One night, I saw a woman sitting behind a dumpster. So I took her home. We talked all the way there. When we got home, I gave her a bath. Later on, things started getting passionate. We started doing intercourse, and some of the noises she made you would have thought she was still alive!
If sex before marriage is a sin, is sex after marriage cos or tan?
How can you tell if a heterosexual man has been using the computer?
There is sperm on the computer screen.
Why is it that when Donald Trump and Melania make love, she is always on top?
Donald Trump can only F@#k up.
What STD can you get from phone sex?
Hearing AIDS.
Did you hear about the guy who died of a Viagra overdose?
They couldn’t close his casket.
I have sex daily, I mean dyslexia, fuck!
You know, I like my girls how I like my 9/11: Two twins that go down easy.
Life is like a penis: simple, soft, relaxed, and hanging free, until a woman comes around and makes it hard.
What did the sex offender frog say to the other sex offender frog when a hot frog passed them?
Rrrrrapeit!
The moment when she tells you: "I'm a virgin. Be gentle!" And you tell her, "Don't worry, I used to work with kids."
A woman marries a man and has 7 children. The husband dies, and she marries another man. She has another 7 children, and later the husband dies. A year later she gets married again, and has another 7 children. She dies after a few months.
At the funeral, a man sees the priest looking at the heavens. He walks over and hears the man say, "They're finally together again." The man looks at the priest and says, "With her husband?" The priest looks at the man and says, "No, her legs."
Jack and Jill went up the hill to have a little fun.
Jack got mad and kicked Jill in the ass because she couldn't make him cum.
What do sex and food have in common?
My sister makes it better than my cousin.
How did the necrophiliac get caught?
Some rotten cunt split on him....
What do you call it when a boxer cums? Busting a nut.
Why couldn’t the dwarf husband make his wife pregnant?
Because of his short cummings.
PP almighty stabeth thy! Then my sister said, "Just put it in."
A beautiful woman is on the ledge of a bridge about to commit suicide.
A homeless man walks by her and says, "What are you doing?"
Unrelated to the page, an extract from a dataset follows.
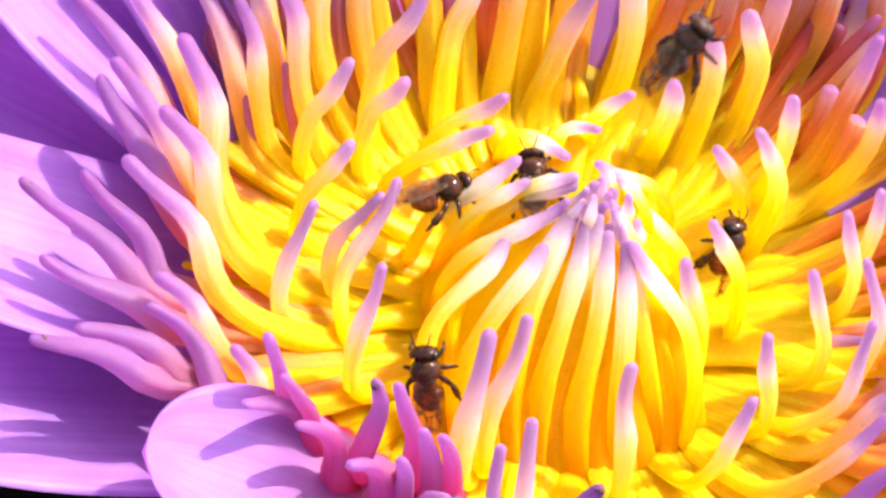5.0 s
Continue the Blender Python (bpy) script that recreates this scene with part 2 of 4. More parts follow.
def stamen(mat, width, pale, *points, withered=False):
    """One stamen: a flattened, slightly swelling blade through the points (base to tip, mm), with a blunt rounded tip;
    pale: how far along the yellow gives way to the lilac."""
    n, ring = 61, 20
    line = spline([Vector(q) * MM for q in points], n)
    for _ in range(8):
        line = [line[0]] + [(a + b * 2 + c) / 4 for a, b, c in zip(line, line[1:], line[2:])] + [line[-1]]
    total = sum((q - p).length for p, q in zip(line, line[1:]))
    cap = min(0.36 * width * MM / total, 0.2)
    steps = [(1 - cap) * k / 19 for k in range(20)] + [1 - cap + cap * math.sin(radians(a)) for a in (22, 45, 65, 80, 88)]
    bm = bmesh.new()
    uvl = bm.loops.layers.uv.new("UVMap")
    rows = []
    side = None
    twist = 2.0 * points[-1][0]
    for u in steps:
        g = u * (n - 1)
        i = min(int(g), n - 2)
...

She says, "I'm going to jump!"
The homeless man says, "If you're going to kill yourself, do you wanna have sex with me first?"
The woman replies, "No way, creep! Never that!"
The homeless man doesn't seem bothered and says, "That's fine, I'll just wait 'til you're at the bottom."
This is not even a joke, it's a serious question... Is eating ass considered cannibalism?